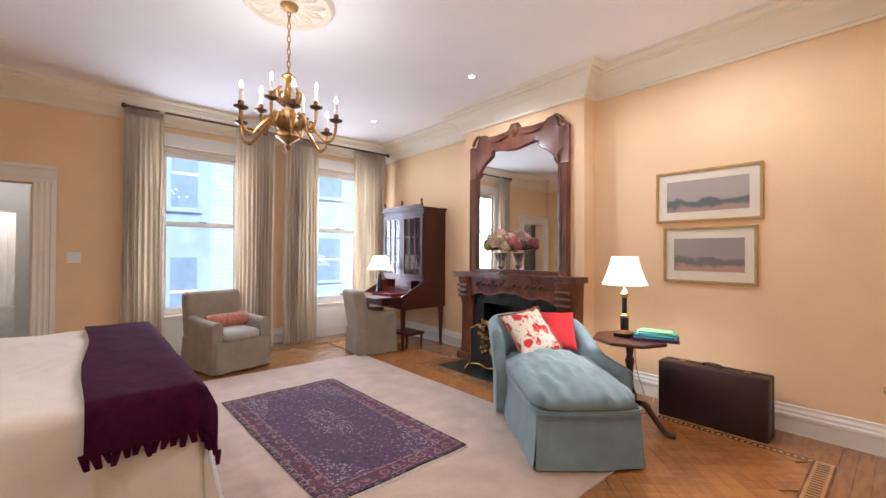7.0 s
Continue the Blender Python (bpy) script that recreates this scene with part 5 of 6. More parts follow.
# ---- side table group ----
table = thing("tripod_table", "octagonal mahogany tripod table beside the chaise", "side table", pose(4.88, 3.69, -0.01, 0, 0, 20))
octo = [(0.30 * math.cos(radians(22.5 + 45 * i)), 0.27 * math.sin(radians(22.5 + 45 * i))) for i in range(8)]
bm = prism(octo, 0.672, 0.695)
bmesh.ops.bevel(bm, geom=bm.edges[:], offset=0.005, segments=2, affect="EDGES")
part("tabletop", bm, SECWOOD, table, smooth=False)
part("pedestal", lathe([(0.03, 0.16), (0.045, 0.2), (0.05, 0.26), (0.03, 0.32), (0.022, 0.4), (0.026, 0.48), (0.034, 0.52), (0.022, 0.56), (0.03, 0.62), (0.07, 0.671)], 18), SECWOOD, table)
for k in range(3):
    a = radians(20 + 120 * k)
    c, s = math.cos(a), math.sin(a)
    part("leg", tube(smooth_path([(0.02 * c, 0.02 * s, 0.20), (0.10 * c, 0.10 * s, 0.21), (0.18 * c, 0.18 * s, 0.11), (0.25 * c, 0.25 * s, 0.03), (0.31 * c, 0.31 * s, 0.022)], 6), lambda t: 0.024 - 0.008 * t, 10), SECWOOD, table, "cabriole leg")
tl = thing("table_lamp", "black and brass column lamp with a white shade, lit", "lamp", pose(4.88, 3.73, 0.686))
BLACK = material("black_lacquer", (0.008, 0.008, 0.008), 0.18, vary=0.1)
part("foot", boxes((-0.06, -0.06, 0, 0.06, 0.06, 0.028), bevel=0.004), BLACK, tl, smooth=False)
part("collar", lathe([(0.045, 0.028), (0.04, 0.045), (0.032, 0.055)], 18), BRASS, tl)
part("column", lathe([(0.031, 0.055), (0.030, 0.15)], 18), BLACK, tl, "black column")
part("ring", lathe([(0.034, 0.15), (0.036, 0.16), (0.028, 0.175), (0.02, 0.18)], 18), BRASS, tl)
part("stem", lathe([(0.019, 0.18), (0.018, 0.30)], 16), BLACK, tl)
part("cap", lathe([(0.022, 0.30), (0.024, 0.315), (0.034, 0.33), (0.012, 0.36), (0.008, 0.42)], 16), BRASS, tl)
part("shade", lamp_shade(0.165, 0.095, 0.215, 0.40), SILK, tl, "white silk shade glowing")
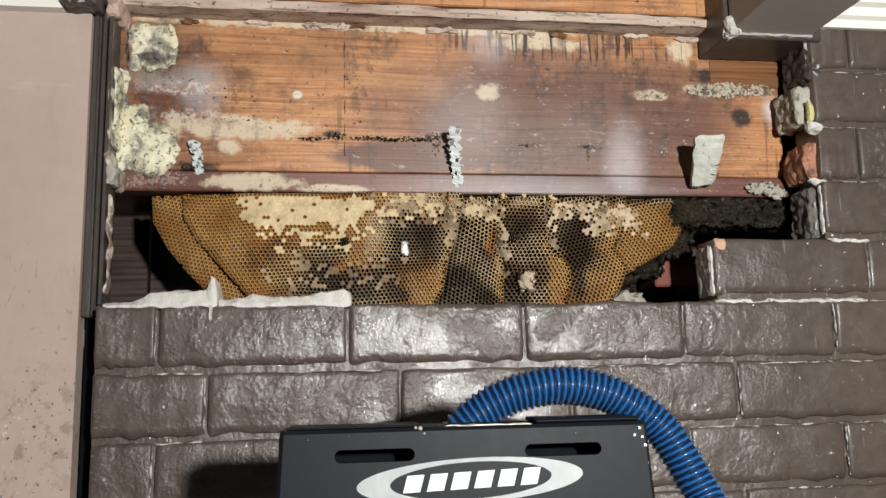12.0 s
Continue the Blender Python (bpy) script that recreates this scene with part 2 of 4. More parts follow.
    n.put("Base Color", col).put("Roughness", rough)
    n.bump(n.m("ADD", lines, n.m("MULTIPLY", fibre, 0.6)), 0.16, 0.0006)
    return n.mat


def wax(name, a, b, c, rough=0.42):
    n = Nodes(name, rough)
    n.put("Base Color", n.ramp(n.m("ADD", n.m("MULTIPLY", n.noise(22, 5.0), 0.6), n.m("MULTIPLY", n.noise(160, 3.0), 0.4)), (0.36, a), (0.5, b), (0.64, c)))
    n.bump(n.noise(500, 3.0), 0.25, 0.0006)
    return n.mat


def rubble_mat(name, cols, scale=60):
    n = Nodes(name, 0.9)
    info = n.tree.nodes.new("ShaderNodeObjectInfo").outputs["Random"]
    isl = n.tree.nodes.new("ShaderNodeNewGeometry").outputs["Random Per Island"]
    pick = n.m("FRACT", n.m("ADD", info, isl))
    stops = [((i + 0.5) / len(cols), c) for i, c in enumerate(cols)]
    col = n.ramp(pick, *stops)
    col = n.mix(n.m("MULTIPLY", n.remap(n.noise(scale, 6.0, 0.7), 0.45, 0.7), 0.35), col, (0.16, 0.14, 0.12))
    n.put("Base Color", col)
    n.bump(n.noise(scale * 4, 5.0, 0.7), 0.7, 0.002)
    return n.mat


def mould(name, base, spots, scale=70, lo=0.56, hi=0.62):
    n = Nodes(name, 0.75)
    col = n.ramp(n.noise(30, 5.0), (0.3, tuple(c * 0.75 for c in base)), (0.7, base))
    col = n.mix(n.m("MULTIPLY", n.remap(n.noise(scale, 4.0, 0.6), lo, hi), 0.9), col, spots)
    n.put("Base Color", col)
    n.bump(n.noise(180, 5.0, 0.7), 0.6, 0.002)
    return n.mat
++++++
- Task description: Tell how many lines in the records above contain "that", giving the number and no other words.

- Written reply: 2